According to MBA's latest Forbearance and Call Volume Survey, the total number of loans in forbearance decreased by 11 basis points to 3.76 percent of servicers' portfolio volume as of July 4, 2021. According to MBA's estimate, 1.9 million homeowners remain in forbearance plans. Of those, 10.8 percent are in their initial plan stage, while 82.7 percent are in a forbearance extension. The remaining 6.5 percent are program re-entries.
The share of Fannie Mae and Freddie Mac loans in forbearance decreased 8 basis points to 1.91 percent and Ginnie Mae (FHA and VA) loans fell 32 basis points to 4.78 percent. Those loans serviced for bank portfolios and private-label securities (PLS) increased 2 basis points to 7.94 percent. The percentage of forborne loans serviced by independent mortgage bank (IMB) servicers and by depository servicers both dropped 13 basis points to 3.87 percent and 3.98 percent, respectively.

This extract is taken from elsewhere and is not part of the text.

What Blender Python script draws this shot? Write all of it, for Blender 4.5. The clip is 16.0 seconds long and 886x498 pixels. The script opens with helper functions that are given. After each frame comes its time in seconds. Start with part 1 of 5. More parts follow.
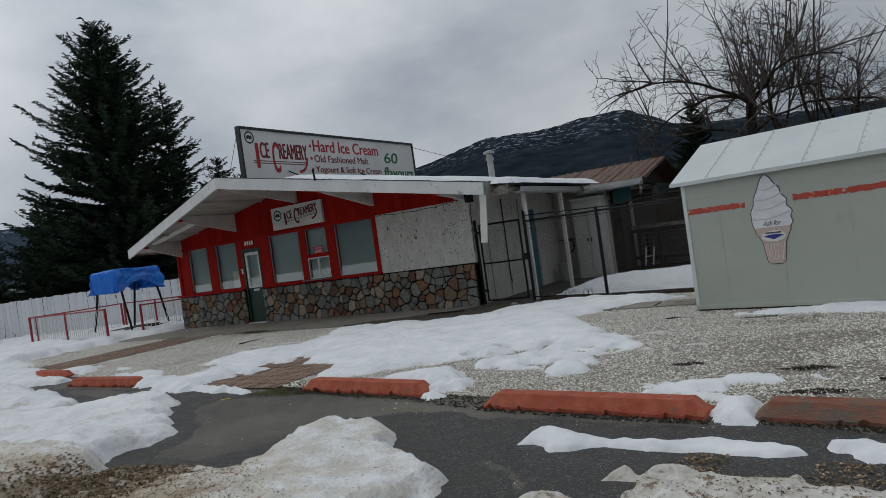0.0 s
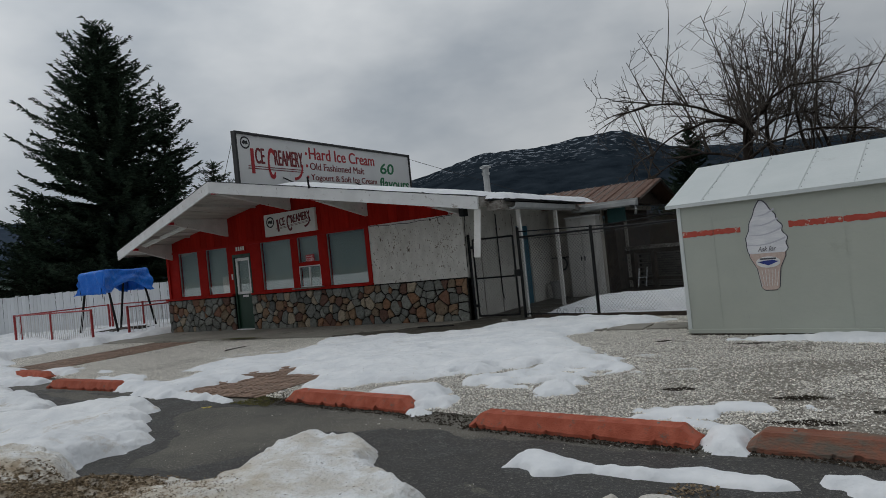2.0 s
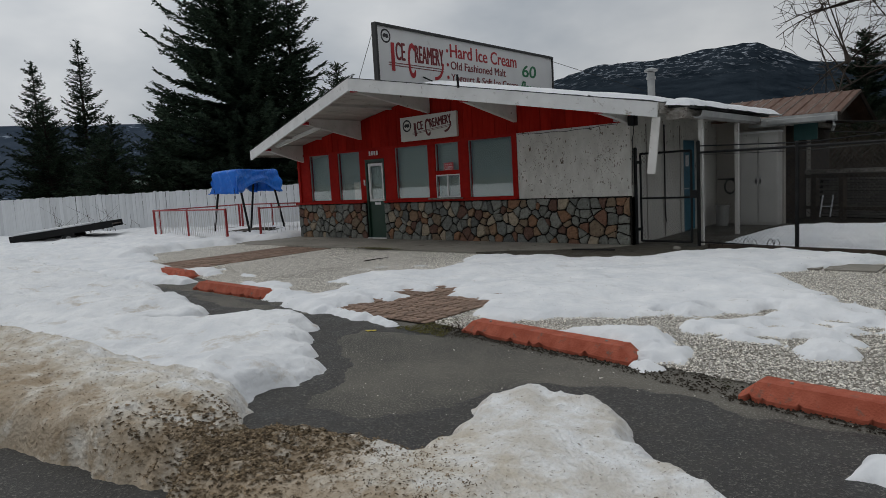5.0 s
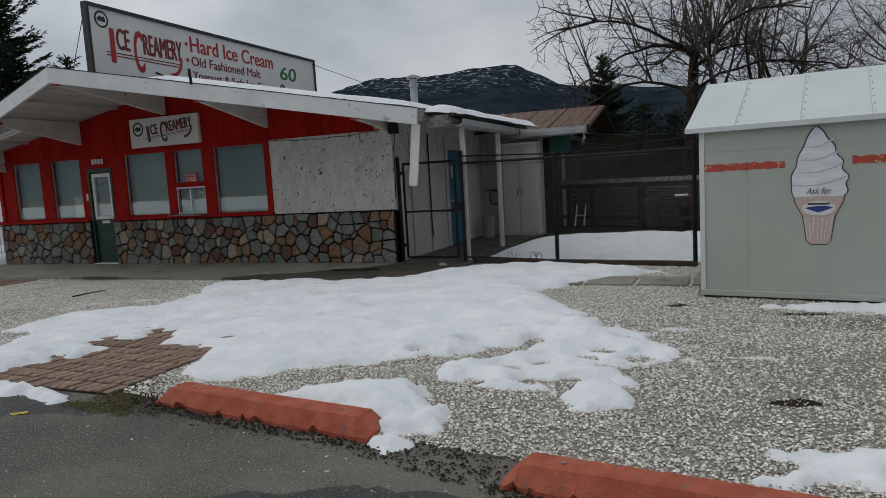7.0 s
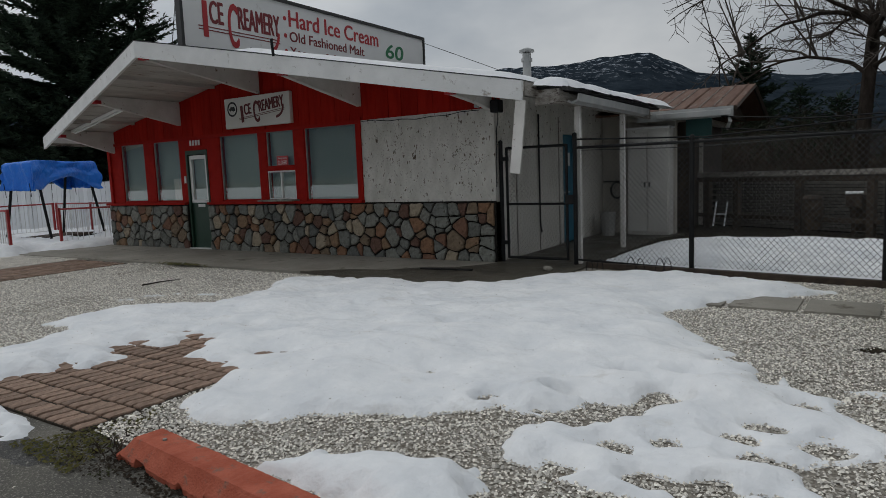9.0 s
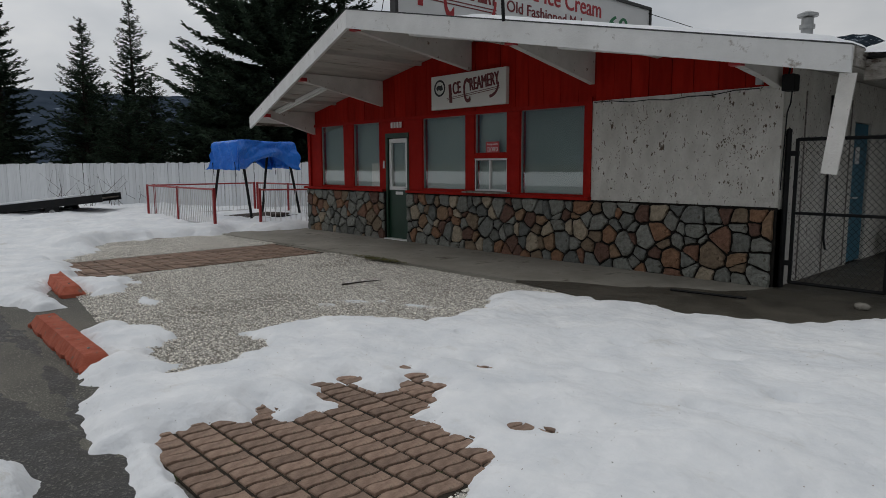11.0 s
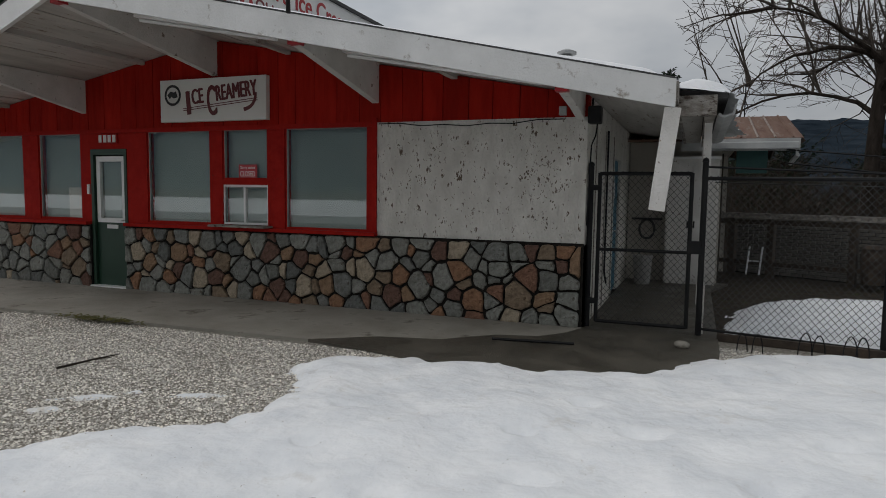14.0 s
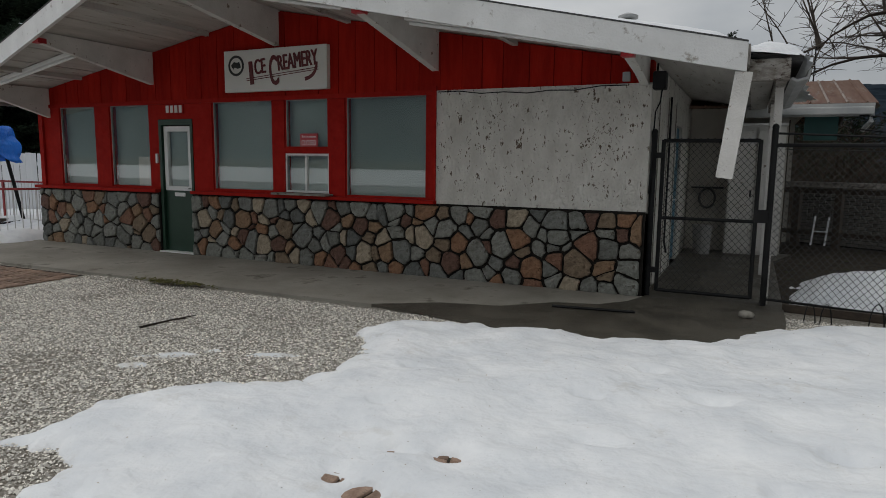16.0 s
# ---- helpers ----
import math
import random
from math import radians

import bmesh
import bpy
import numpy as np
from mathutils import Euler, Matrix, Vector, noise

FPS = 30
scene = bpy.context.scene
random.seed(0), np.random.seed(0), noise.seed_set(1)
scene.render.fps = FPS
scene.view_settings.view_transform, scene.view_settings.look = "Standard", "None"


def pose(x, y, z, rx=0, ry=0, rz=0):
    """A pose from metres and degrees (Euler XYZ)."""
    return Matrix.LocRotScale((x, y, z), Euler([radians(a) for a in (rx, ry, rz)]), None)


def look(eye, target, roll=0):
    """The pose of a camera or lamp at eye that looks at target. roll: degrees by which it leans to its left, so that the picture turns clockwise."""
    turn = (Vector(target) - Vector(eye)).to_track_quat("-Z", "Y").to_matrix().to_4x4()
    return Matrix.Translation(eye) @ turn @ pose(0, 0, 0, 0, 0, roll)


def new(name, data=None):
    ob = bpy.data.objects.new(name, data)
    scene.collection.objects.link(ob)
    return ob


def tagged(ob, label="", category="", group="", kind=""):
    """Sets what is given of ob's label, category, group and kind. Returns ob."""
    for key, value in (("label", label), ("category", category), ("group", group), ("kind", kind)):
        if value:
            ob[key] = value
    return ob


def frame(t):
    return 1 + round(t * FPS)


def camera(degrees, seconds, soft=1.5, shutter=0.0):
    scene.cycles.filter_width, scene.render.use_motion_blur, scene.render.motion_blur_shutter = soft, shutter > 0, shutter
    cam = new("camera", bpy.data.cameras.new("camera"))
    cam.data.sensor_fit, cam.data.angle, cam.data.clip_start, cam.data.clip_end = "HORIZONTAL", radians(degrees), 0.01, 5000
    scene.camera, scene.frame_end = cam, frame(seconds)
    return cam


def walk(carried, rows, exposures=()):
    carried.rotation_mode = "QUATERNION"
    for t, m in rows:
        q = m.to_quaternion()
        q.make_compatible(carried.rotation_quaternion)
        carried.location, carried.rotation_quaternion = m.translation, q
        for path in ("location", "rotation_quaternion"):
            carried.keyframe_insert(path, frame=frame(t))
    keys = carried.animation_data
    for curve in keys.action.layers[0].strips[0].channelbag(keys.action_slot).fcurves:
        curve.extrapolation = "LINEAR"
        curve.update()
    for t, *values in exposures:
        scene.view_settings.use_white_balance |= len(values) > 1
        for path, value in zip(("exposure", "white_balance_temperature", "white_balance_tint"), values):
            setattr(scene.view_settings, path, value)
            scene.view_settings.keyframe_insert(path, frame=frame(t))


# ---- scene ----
cam = camera(68.1, 16.0, 0.6)
PATH = [
    (0, (7.207, -12.722, 1.475), (6.144, -11.029, 1.463), -8.0),
    (0.5, (7.203, -12.646, 1.469), (6.21, -10.91, 1.449), -7.5),
    (1, (7.193, -12.622, 1.47), (6.204, -10.884, 1.443), -7.0),
    (1.5, (7.187, -12.624, 1.478), (6.152, -10.914, 1.485), -6.3),
    (2, (7.169, -12.617, 1.48), (6.126, -10.911, 1.505), -5.8),
    (2.5, (7.148, -12.606, 1.479), (6.053, -10.932, 1.457), -5.1),
    (3, (6.945, -12.626, 1.446), (5.824, -10.97, 1.394), -2.9),
    (3.2, (6.791, -12.626, 1.451), (5.646, -10.988, 1.359), -2.9),
    (5.3, (5.387, -11.92, 1.522), (4.084, -10.418, 1.301), -3.2),
    (5.5, (5.284, -11.819, 1.515), (4.065, -10.251, 1.284), -3.1),
    (6, (5.161, -11.525, 1.496), (4.297, -9.74, 1.237), -2.9),
    (6.5, (5.263, -11.082, 1.502), (4.499, -9.25, 1.26), -3.1),
    (7, (5.214, -10.622, 1.515), (4.465, -8.781, 1.298), -3.3),
    (7.5, (5.193, -10.27, 1.524), (4.411, -8.441, 1.316), -3.8),
    (8, (5.189, -9.852, 1.526), (4.377, -8.036, 1.317), -3.4),
    (8.5, (5.035, -9.406, 1.47), (4.117, -7.644, 1.252), -3.1),
    (9, (4.809, -9.016, 1.44), (3.734, -7.345, 1.212), -2.2),
    (9.5, (4.466, -8.714, 1.482), (3.2, -7.186, 1.233), -1.4),
    (10, (4.019, -8.518, 1.477), (2.661, -7.075, 1.209), -0.7),
    (10.2, (3.837, -8.413, 1.472), (2.419, -7.028, 1.204), -1.2),
    (12.3, (1.776, -7.898, 1.615), (0.303, -6.568, 1.368), -0.2),
    (12.5, (1.649, -7.823, 1.612), (0.185, -6.481, 1.373), -1.2),
    (13, (1.368, -7.645, 1.564), (0.084, -6.131, 1.32), -1.0),
    (13.1, (1.317, -7.613, 1.561), (0.146, -6.009, 1.319), -0.7),
    (13.5, (1.176, -7.519, 1.545), (0.478, -5.661, 1.298), 0.6),
    (14, (1.169, -7.476, 1.548), (0.455, -5.616, 1.377), 0.8),
    (14.5, (1.155, -7.484, 1.577), (0.211, -5.731, 1.384), 0.3),
    (15, (1.13, -7.535, 1.547), (0.093, -5.84, 1.325), 0.2),
    (15.5, (1.118, -7.54, 1.544), (0.179, -5.784, 1.357), 1.1),
    (16, (1.062, -7.606, 1.528), (0.222, -5.81, 1.264), 0.7),
]
walk(cam, [(t, look(e, g, r)) for t, e, g, r in PATH],
     [(0, -0.72, 6400, 8), (3, -0.82, 6570, 8), (5.5, -0.61, 6640, 9), (7.2, -0.59, 6480, 8), (8.2, -0.69, 6560, 8), (10, -0.70, 6620, 9), (12.5, -0.68, 6780, 10), (14, -0.50, 6760, 10), (16, -0.45, 6800, 9)])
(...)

"Forbearance exits increased in the week of the July 4th holiday to the fastest pace since early April," said Mike Fratantoni, MBA's Senior Vice President and Chief Economist. "New requests stayed very low, resulting in a large drop in the share of loans in forbearance, particularly for Ginnie Mae loans, which also continue to be impacted by buyouts of delinquent loans. These loans are tracked as portfolio loans after a buyout."
Added Fratantoni, "The mortgage delinquency rate across the entire servicing portfolio declined in June compared to May. However, the delinquency rate slightly increased for homeowners who have completed a workout. Borrowers who are exiting forbearance now are likely to have been in relief for over a year, with almost 60 percent of borrowers in forbearance extensions of longer than 12 months. These borrowers may face more challenges getting back to making regular payments."
MBA's latest Forbearance and Call Volume Survey covers the period from June 28 through July 4, 2021 and represents 74 percent of the 36.9 million loans in the first-mortgage servicing market.